China also “provides desperately needed resources to fund high-profile megaprojects and maintain the veneer of development despite the crippling economic reality underneath,” they said.

Aside from economic cooperation, China and Turkey have deepened bilateral military and security ties, including in intelligence and cyberwarfare. The participation of Chinese military officers in Turkey’s Ephesus military exercise in 2018 and the Turkish-made Bora ballistic missile are products of bilateral defence cooperation.
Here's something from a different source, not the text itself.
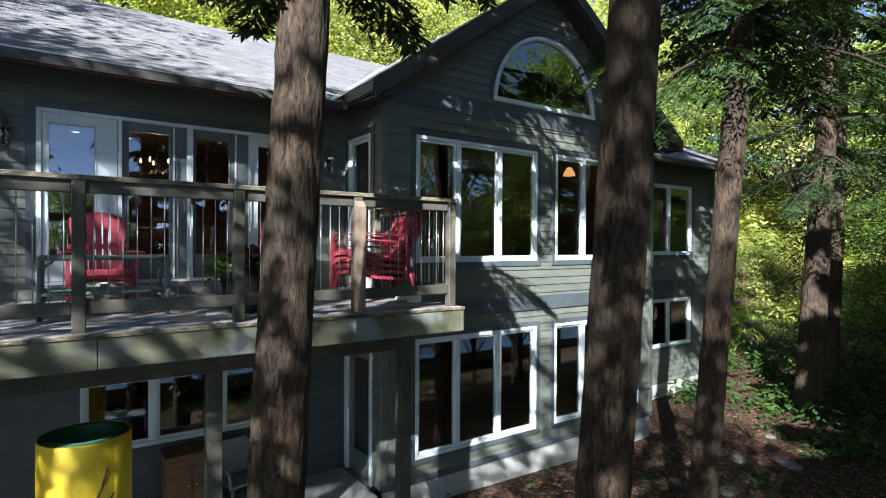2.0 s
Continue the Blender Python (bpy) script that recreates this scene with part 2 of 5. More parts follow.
def leaf_material(name, a, b_, c, through=0.45):
    """Foliage: each leaf a shade of its own, and light passing through it."""
    m = bpy.data.materials.new(name)
    m.use_nodes = True
    n, l = m.node_tree.nodes, m.node_tree.links
    b = n["Principled BSDF"]
    b.inputs["Roughness"].default_value, b.inputs["Specular IOR Level"].default_value = 0.55, 0.3
    geo = n.new("ShaderNodeNewGeometry")
    col = ramp(n, l, geo.outputs["Random Per Island"], [(0.0, a), (0.55, b_), (1.0, c)])
    tone = ramp(n, l, world_noise(n, l, 0.35), [(0.3, (0.7, 0.75, 0.8)), (0.7, (1.2, 1.15, 1.0))])
    col = mixed(n, l, 1.0, col, tone, "MULTIPLY")
    l.new(col, b.inputs["Base Color"])
    t = n.new("ShaderNodeBsdfTranslucent")
    warm = mixed(n, l, 1.0, col, (1.25, 1.2, 0.55), "MULTIPLY")
    l.new(warm, t.inputs["Color"])
    mx = n.new("ShaderNodeMixShader")
    mx.inputs[0].default_value = through
    l.new(b.outputs[0], mx.inputs[1])
    l.new(t.outputs[0], mx.inputs[2])
    l.new(mx.outputs[0], n["Material Output"].inputs["Surface"])
    return m


M["maple"] = leaf_material("maple_leaves", (0.20, 0.26, 0.07), (0.33, 0.38, 0.11), (0.50, 0.50, 0.19), 0.55)
M["beech"] = leaf_material("green_leaves", (0.07, 0.14, 0.025), (0.12, 0.21, 0.035), (0.19, 0.27, 0.05), 0.5)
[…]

Chinese technology companies Huawei and ZTE have secured a foothold in the Turkish telecommunications market despite international Allegations about Chinese use of telecommunications infrastructure for state surveillance and suppression – a worrisome prospect for the population in Turkey that relies on internet and social media to access information at a time when other media channels are under strict state control, Alemdaroğlu and Tepe said.

The two experts said being shunned by Western countries for their “anti-democratic practices at home and expansionism abroad” has brought China and Turkey closer together.

“Neither has many friends in its region. Both share a vision of challenging the hegemony of the United States and an international order based on Western-created institutions,” they wrote.

“Casualties of the emerging Sino-Turkish strategic partnership are groups like the Uighurs and dissidents in both countries whose protection requires responsive political systems where rights and freedoms are protected through democratic institutions and processes without making them secondary to economic survival and growth.”